The study utilizes the Ultra-Relativistic Quantum Molecular Dynamics (UrQMD) Monte Carlo event generator (version 3.4) to simulate central (0-10%) $^{40}$Ar+$^{45}$Sc collisions.

• Simulation Setup:

  • Beam Energies: 13, 19, 30, 40, 75, and 150 A GeV/c ($\sqrt{s_{NN}} \approx 5-17$ GeV).
  • Event Generation: 10,000 events per energy in the 0-10% centrality range.
  • Modifications: The code was modified to include the decay of $\eta$ mesons to improve the connection to real data, though weak decays of kaons and hyperons ($\Sigma, \Omega, \Xi$) remain excluded.
  • Validation: The simulated hadronic spectra (transverse momentum $p_T$ and rapidity $y$) were validated against NA61/SHINE experimental data. UrQMD was found to describe pion and proton spectra well, though it slightly underestimates kaon multiplicities.

• Femtoscopy Analysis:

  • Frame of Reference: Analysis was performed in the Longitudinally Comoving System (LCMS) using Bertsch-Pratt coordinates ($out, side, long$).
  • Source Reconstruction: The three-dimensional pair source distribution $D(\vec{\rho})$ was calculated from the freeze-out coordinates of like-charged pion pairs.
  • Statistical Convergence: Due to limited statistics in single events, distributions from blocks of events (2,500–5,000 events depending on energy) were summed to ensure convergence.
  • Fitting: The projected 1D source distributions were fitted with 3D Lévy-stable distributions to extract parameters:
    • $\alpha$: Lévy stability index (shape, $1 < \alpha \le 2$).
    • $R_{out}, R_{side}, R_{long}$: Lévy scale parameters (radii).
    • $\lambda^*$: Correlation strength (intercept).

• Systematic Uncertainties: A rigorous error analysis was performed by varying three key parameters: the number of summed events ($N_{events}$), the maximum momentum difference ($Q_{max}$), and the fit range.

3. Key Contributions

• First Intermediate-System Simulation: This is one of the first detailed theoretical investigations of Lévy-stable source parameters in intermediate-mass systems (Ar+Sc) using a microscopic transport model.
• 3D Lévy Analysis in UrQMD: The study demonstrates that UrQMD-generated sources in intermediate systems are well-described by 3D Lévy distributions, validating the use of this parametrization beyond large collision systems.
• Baseline for NA61/SHINE: The results provide a crucial theoretical baseline for interpreting future experimental data from the NA61/SHINE experiment, specifically regarding the excitation function of femtoscopic parameters.

4. Key Results

The analysis yielded the following trends for the extracted Lévy parameters as functions of transverse mass ($m_T$) and collision energy ($\sqrt{s_{NN}}$):

• Lévy Index ($\alpha$):

  • $m_T$ Dependence: $\alpha$ shows a moderate increase with increasing $m_T$. This is attributed to a relative weakening of the contribution from resonance decays at higher momenta.
  • Energy Dependence: $\alpha$ shows a clear decrease with increasing collision energy.
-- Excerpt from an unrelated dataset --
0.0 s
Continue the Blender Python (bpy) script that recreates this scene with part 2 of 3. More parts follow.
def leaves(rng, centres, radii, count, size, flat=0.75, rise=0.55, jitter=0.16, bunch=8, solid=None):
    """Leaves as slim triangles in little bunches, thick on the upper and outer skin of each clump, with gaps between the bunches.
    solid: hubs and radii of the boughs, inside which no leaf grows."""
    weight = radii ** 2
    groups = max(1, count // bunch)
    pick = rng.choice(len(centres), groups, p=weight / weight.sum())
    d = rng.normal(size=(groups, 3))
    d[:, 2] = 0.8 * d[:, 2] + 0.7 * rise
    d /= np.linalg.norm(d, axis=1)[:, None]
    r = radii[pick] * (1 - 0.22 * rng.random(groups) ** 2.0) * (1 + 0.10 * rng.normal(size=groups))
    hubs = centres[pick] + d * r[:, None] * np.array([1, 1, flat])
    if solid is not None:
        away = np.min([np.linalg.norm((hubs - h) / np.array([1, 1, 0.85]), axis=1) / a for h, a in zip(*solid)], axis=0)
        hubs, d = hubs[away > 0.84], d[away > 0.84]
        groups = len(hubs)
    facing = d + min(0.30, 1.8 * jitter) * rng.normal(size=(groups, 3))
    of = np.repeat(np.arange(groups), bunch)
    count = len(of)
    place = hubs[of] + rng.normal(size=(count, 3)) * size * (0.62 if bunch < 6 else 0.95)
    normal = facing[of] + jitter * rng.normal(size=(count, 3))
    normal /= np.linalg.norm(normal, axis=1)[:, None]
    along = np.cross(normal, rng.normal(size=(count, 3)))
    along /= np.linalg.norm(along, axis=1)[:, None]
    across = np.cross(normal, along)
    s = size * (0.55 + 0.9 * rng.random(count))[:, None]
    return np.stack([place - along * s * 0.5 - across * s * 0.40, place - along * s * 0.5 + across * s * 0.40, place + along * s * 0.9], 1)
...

The authors attribute this to a denser environment at higher energies, which enhances the "Lévy walk" phenomenon (anomalous diffusion) caused by multiple scattering and resonance decays.
  • Discrepancy with Data: The simulated decrease in $\alpha$ with energy contrasts with preliminary NA61/SHINE data, which shows an increase. The authors suggest this discrepancy arises because UrQMD lacks a hydrodynamic medium and critical point dynamics, which are likely present in the experimental data.

• Correlation Strength ($\lambda^*$):

  • Shows a small increase with $m_T$ and no clear dependence on collision energy.
  • Note: The extracted values are systematically higher than experimental values because UrQMD excludes weak decays (e.g., $K_S^0, \Lambda$). The authors estimate the "true" $\lambda$ would be ~92-93% of the simulated value if these decays were included.
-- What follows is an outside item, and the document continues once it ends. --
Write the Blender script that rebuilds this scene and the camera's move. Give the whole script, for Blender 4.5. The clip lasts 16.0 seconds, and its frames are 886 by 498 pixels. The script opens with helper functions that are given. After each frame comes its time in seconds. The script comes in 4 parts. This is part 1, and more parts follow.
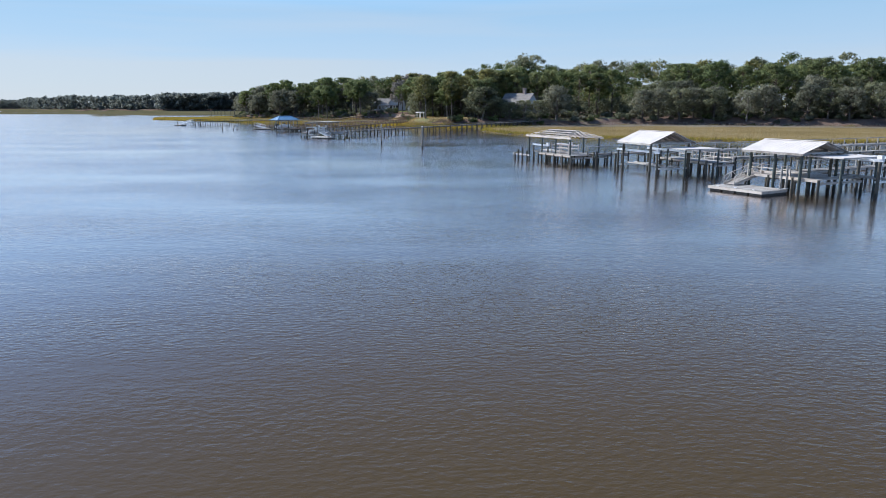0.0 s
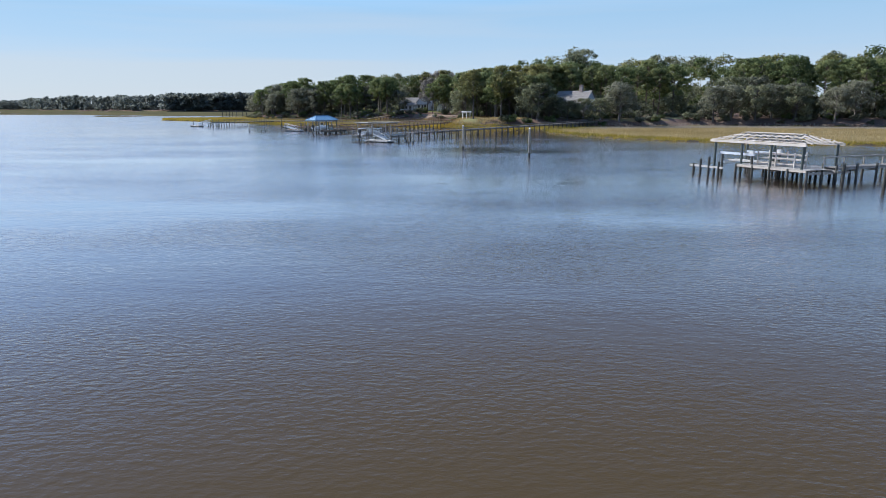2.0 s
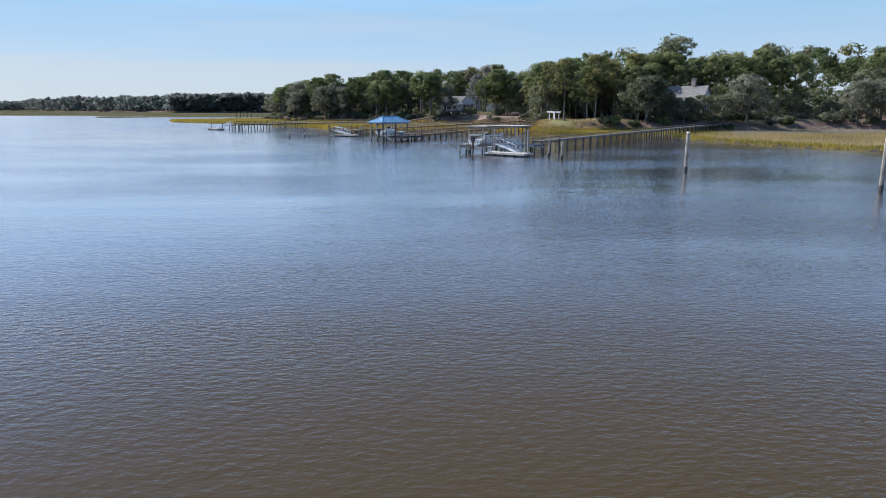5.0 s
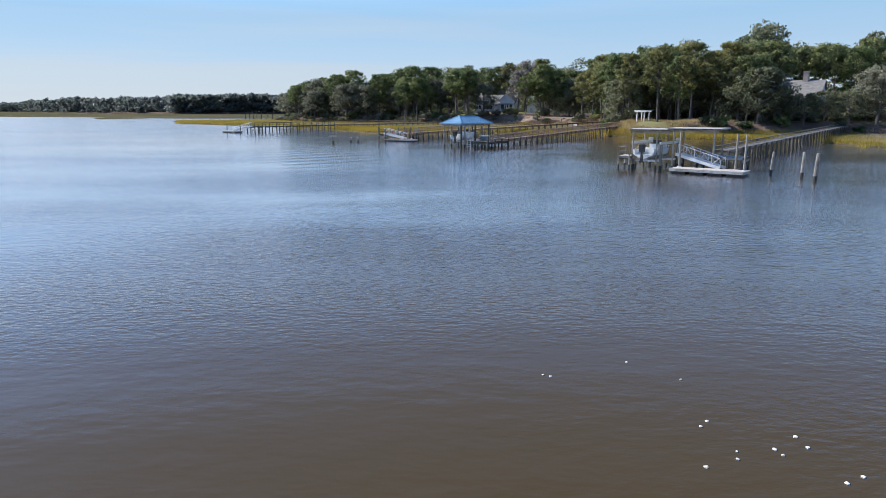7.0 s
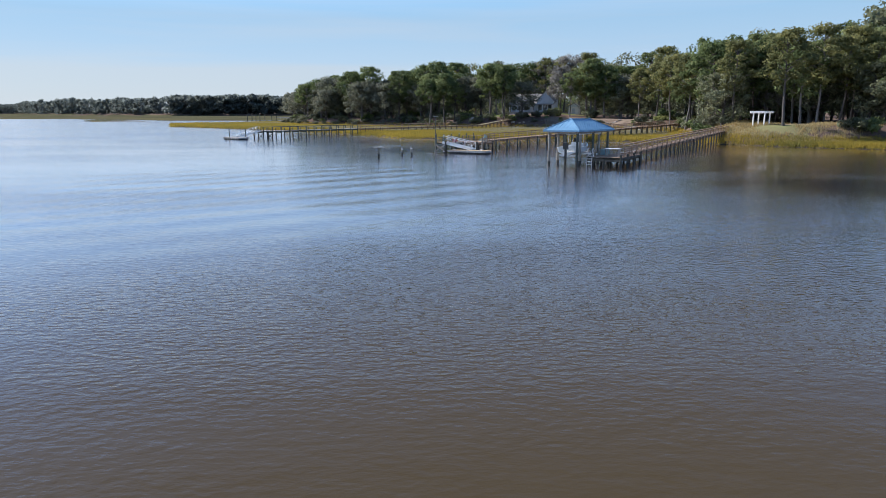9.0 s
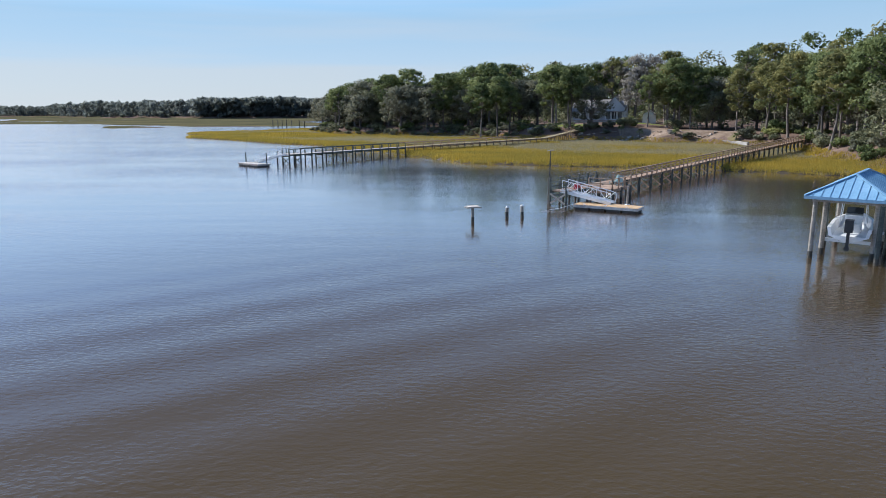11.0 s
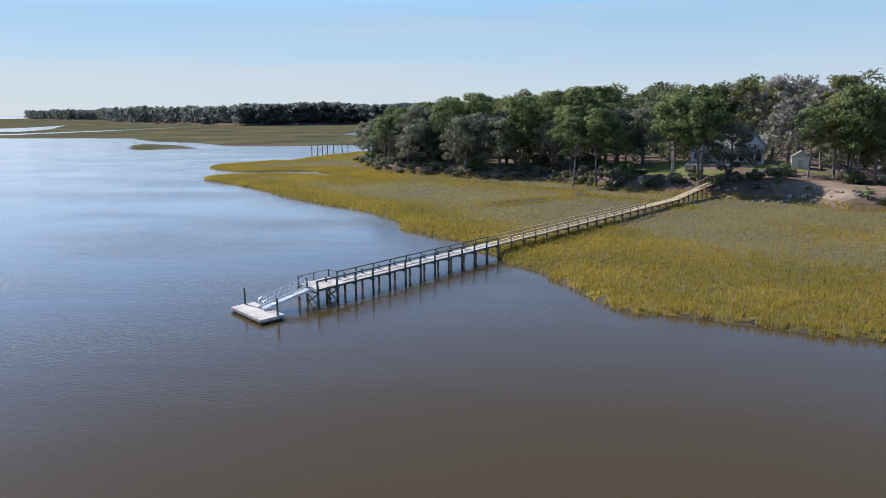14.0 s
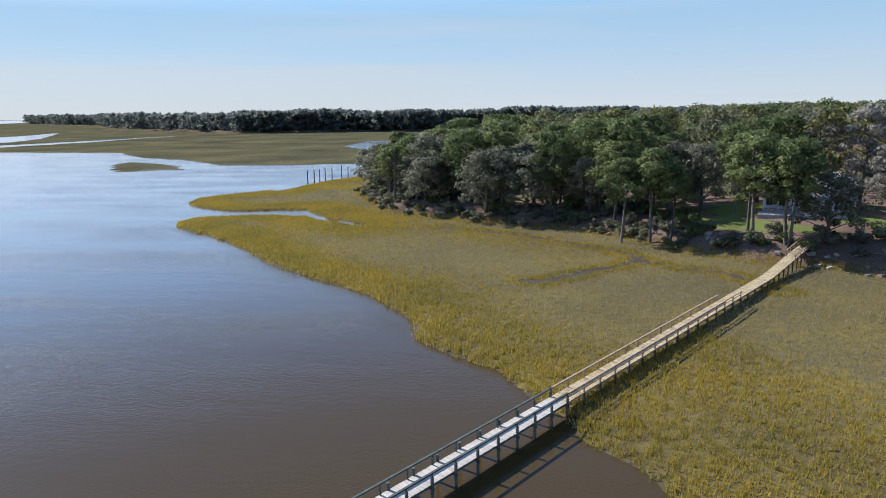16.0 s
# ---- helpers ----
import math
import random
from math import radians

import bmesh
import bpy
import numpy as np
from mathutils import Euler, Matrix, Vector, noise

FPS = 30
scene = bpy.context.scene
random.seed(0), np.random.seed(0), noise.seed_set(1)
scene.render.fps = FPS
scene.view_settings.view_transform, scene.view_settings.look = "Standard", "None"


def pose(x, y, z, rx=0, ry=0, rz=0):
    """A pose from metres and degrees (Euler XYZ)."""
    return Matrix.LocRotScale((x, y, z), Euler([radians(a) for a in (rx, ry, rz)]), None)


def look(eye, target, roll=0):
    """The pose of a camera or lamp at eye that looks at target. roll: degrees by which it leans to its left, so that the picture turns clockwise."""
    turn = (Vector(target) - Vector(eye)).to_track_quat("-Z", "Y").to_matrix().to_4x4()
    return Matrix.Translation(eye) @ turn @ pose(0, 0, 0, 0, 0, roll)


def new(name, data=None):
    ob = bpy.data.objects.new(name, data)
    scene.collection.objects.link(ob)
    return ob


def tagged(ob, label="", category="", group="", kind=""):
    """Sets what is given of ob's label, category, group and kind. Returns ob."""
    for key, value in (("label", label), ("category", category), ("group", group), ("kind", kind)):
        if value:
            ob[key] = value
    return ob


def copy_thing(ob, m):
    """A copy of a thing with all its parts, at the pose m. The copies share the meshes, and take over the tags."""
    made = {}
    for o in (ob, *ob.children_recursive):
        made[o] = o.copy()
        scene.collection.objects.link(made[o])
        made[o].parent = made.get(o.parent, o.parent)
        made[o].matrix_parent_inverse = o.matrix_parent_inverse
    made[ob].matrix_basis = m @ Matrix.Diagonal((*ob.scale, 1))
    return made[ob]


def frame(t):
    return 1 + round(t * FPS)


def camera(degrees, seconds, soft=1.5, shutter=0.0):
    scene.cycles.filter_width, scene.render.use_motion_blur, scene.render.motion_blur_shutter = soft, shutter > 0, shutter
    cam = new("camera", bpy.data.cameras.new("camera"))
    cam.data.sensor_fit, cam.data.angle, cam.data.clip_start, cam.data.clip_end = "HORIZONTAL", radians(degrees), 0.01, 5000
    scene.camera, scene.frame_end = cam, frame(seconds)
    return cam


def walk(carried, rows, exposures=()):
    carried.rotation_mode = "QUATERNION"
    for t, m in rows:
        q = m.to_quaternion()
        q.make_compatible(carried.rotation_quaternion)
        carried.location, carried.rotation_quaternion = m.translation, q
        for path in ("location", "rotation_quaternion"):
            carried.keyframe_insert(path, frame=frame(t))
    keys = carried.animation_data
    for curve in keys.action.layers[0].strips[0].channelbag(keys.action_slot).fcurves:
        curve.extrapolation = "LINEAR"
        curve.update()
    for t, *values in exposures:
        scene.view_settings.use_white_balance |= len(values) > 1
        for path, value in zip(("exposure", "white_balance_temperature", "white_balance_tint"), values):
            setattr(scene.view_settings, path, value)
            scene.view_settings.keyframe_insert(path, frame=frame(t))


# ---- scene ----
cam = camera(67.91, 16.0, soft=0.7)
PATH = [
    (0, (1.36, -0.26, 8.00), (1.30, 97.47, -13.20), -0.06),
    (0.5, (-2.77, 6.54, 7.83), (-2.86, 104.28, -13.33), -0.06),
    (1, (-7.18, 13.45, 7.67), (-7.29, 111.19, -13.50), -0.04),
    (1.5, (-11.59, 20.56, 7.46), (-11.73, 118.30, -13.64), -0.05),
    (2, (-15.69, 27.89, 7.24), (-15.88, 125.65, -13.81), -0.05),
    (2.5, (-19.60, 35.63, 7.17), (-19.87, 133.39, -13.85), -0.04),
    (3, (-23.43, 43.49, 7.00), (-23.78, 141.27, -13.99), -0.03),
    (3.5, (-26.97, 51.43, 7.06), (-27.42, 149.20, -13.96), -0.02),
    (4, (-30.52, 59.42, 6.90), (-31.04, 157.19, -14.06), -0.04),
    (4.2, (-32.02, 62.61, 6.82), (-32.57, 160.40, -14.12), -0.03),
    (6.3, (-48.24, 96.55, 6.01), (-48.92, 194.39, -14.63), 0.01),
    (6.5, (-49.86, 99.83, 5.94), (-50.53, 197.68, -14.68), 0.01),
    (7, (-53.72, 108.07, 5.79), (-54.36, 205.93, -14.79), 0.01),
    (7.5, (-57.21, 116.42, 5.71), (-57.82, 214.28, -14.83), -0.02),
    (8, (-60.37, 124.96, 5.64), (-60.96, 222.83, -14.86), -0.06),
    (8.5, (-63.13, 133.56, 5.73), (-63.73, 231.44, -14.74), -0.11),
    (9, (-65.67, 142.43, 5.77), (-66.21, 240.32, -14.63), -0.06),
    (9.5, (-68.06, 151.27, 6.21), (-68.57, 249.16, -14.19), -0.12),
    (10, (-70.34, 160.17, 6.66), (-72.41, 258.06, -13.65), -0.10),
    (10.2, (-71.25, 163.65, 6.92), (-73.97, 261.53, -13.40), -0.15),
    (12.3, (-79.76, 198.10, 13.02), (-84.90, 295.83, -7.52), -0.24),
    (12.5, (-80.52, 201.60, 13.66), (-85.68, 299.33, -6.88), -0.28),
    (13, (-82.35, 210.42, 15.39), (-88.12, 308.11, -5.18), -0.39),
    (13.5, (-84.29, 218.81, 17.51), (-92.78, 316.28, -3.15), -0.45),
    (14, (-86.42, 227.24, 19.44), (-97.15, 324.50, -1.21), -0.48),
    (14.5, (-88.31, 235.13, 21.40), (-99.39, 332.35, 0.80), -0.54),
    (15, (-90.07, 243.05, 23.41), (-101.17, 340.27, 2.80), -0.61),
    (15.5, (-91.71, 251.05, 25.38), (-102.83, 348.27, 4.77), -0.70),
    (16, (-93.19, 259.06, 27.23), (-104.31, 356.28, 6.66), -0.72),
]
walk(cam, [(t, look(eye, target, roll)) for t, eye, target, roll in PATH], [(0.0, 0.54, 6000, 10), (16.0, 0.52, 6150, 10)])

# ---- light ----
SUN_AZ = math.atan2(-0.86, 0.5)          # from north (+y) towards +x
SUN_EL = radians(40)
world = bpy.data.worlds.new("sky")
scene.world = world
world.use_nodes = True
wn, wl = world.node_tree.nodes, world.node_tree.links
sky = wn.new("ShaderNodeTexSky")
sky.sky_type, sky.sun_disc = "NISHITA", False
sky.sun_elevation, sky.sun_rotation = SUN_EL, SUN_AZ
sky.air_density, sky.dust_density, sky.ozone_density = 1.0, 0.15, 6.0
SKY_STRENGTH = 0.144
wn["Background"].inputs["Strength"].default_value = SKY_STRENGTH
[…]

• Lévy Radii ($R_{out}, R_{side}, R_{long}$):

  • $m_T$ Dependence: All radii decrease with increasing $m_T$, consistent with the expectation of an expanding source with collective flow.
  • Energy Dependence: Radii generally increase with collision energy.
  • Ordering: At low $m_T$, the ordering is $R_{long} > R_{out} > R_{side}$. At higher $m_T$, $R_{long}$ becomes significantly smaller than $R_{out}$. This behavior matches findings in EPOS models and experimental data.
  • The study confirms that $R_{long}$ is more sensitive to collision energy than the other radii due to its connection with the system's lifetime.
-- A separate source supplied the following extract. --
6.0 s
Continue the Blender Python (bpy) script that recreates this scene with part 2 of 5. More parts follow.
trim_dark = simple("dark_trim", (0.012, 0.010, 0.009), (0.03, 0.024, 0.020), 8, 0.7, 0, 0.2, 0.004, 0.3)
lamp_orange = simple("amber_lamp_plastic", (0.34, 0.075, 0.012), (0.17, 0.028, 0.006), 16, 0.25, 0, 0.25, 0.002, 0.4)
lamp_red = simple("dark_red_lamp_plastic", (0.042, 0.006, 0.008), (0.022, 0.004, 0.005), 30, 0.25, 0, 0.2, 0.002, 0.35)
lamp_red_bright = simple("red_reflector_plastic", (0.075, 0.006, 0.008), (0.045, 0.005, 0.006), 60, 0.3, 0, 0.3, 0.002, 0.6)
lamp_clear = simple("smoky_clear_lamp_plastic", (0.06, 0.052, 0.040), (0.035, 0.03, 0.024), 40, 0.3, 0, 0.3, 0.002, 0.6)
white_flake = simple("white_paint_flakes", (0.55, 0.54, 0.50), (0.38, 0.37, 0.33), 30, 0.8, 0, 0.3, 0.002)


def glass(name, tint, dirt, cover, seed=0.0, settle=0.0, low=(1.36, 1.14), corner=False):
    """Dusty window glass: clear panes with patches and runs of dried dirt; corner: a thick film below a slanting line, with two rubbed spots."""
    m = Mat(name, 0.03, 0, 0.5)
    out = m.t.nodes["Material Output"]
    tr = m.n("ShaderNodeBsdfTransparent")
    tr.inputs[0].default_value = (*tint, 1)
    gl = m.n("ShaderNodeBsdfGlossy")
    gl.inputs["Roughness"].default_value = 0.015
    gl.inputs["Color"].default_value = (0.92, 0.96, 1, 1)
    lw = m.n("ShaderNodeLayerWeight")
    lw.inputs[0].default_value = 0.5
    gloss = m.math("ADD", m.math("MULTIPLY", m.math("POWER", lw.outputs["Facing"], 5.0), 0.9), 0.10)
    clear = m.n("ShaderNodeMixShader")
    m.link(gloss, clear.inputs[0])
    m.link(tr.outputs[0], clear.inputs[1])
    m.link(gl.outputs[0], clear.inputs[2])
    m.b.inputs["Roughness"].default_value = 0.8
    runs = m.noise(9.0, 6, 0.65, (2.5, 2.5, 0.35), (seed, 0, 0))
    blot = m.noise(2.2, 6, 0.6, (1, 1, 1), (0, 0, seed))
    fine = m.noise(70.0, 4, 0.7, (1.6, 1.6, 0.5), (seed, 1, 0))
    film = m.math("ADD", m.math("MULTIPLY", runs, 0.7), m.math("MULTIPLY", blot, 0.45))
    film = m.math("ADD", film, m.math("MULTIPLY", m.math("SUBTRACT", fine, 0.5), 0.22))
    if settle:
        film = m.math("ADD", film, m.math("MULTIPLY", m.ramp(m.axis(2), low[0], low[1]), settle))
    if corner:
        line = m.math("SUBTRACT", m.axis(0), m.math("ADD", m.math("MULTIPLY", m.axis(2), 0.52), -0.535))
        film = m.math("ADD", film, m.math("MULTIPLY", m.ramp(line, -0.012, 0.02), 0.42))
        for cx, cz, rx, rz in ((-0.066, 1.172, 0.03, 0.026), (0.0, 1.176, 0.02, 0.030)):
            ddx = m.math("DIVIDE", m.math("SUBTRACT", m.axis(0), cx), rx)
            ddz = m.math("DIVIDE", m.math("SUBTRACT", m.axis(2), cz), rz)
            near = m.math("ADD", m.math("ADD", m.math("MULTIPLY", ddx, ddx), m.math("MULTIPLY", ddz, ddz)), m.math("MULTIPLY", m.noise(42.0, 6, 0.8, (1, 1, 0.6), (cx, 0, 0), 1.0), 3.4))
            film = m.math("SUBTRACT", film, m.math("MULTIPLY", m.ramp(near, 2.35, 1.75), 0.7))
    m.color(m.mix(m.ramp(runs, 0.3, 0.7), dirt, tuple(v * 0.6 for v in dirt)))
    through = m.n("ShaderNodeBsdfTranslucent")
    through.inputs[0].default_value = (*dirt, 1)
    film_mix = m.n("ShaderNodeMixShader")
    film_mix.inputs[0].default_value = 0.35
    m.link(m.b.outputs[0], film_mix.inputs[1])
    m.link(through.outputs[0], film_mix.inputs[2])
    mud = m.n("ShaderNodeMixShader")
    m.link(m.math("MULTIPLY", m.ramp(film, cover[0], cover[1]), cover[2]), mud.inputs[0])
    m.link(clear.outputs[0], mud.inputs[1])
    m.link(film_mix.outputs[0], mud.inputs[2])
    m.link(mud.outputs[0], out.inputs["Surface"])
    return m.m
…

5. Significance and Conclusion

The paper establishes that UrQMD successfully reproduces the Lévy-stable nature of pion emission sources in intermediate-mass Ar+Sc collisions. The extracted parameters follow physical expectations regarding source expansion and collective flow.

However, the study highlights a critical limitation: UrQMD is a hadronic transport model and does not include hydrodynamic evolution or critical point dynamics. The discrepancy between the simulated energy dependence of $\alpha$ and experimental data suggests that the experimental observations in the SPS energy range may be driven by the onset of a hydrodynamic phase or critical phenomena, which are absent in the current simulation.

Conclusion: These results serve as a vital baseline. Future comparisons between these UrQMD results and experimental data will help isolate the specific contributions of hadronic rescattering versus hydrodynamic flow and critical dynamics in the QCD phase diagram.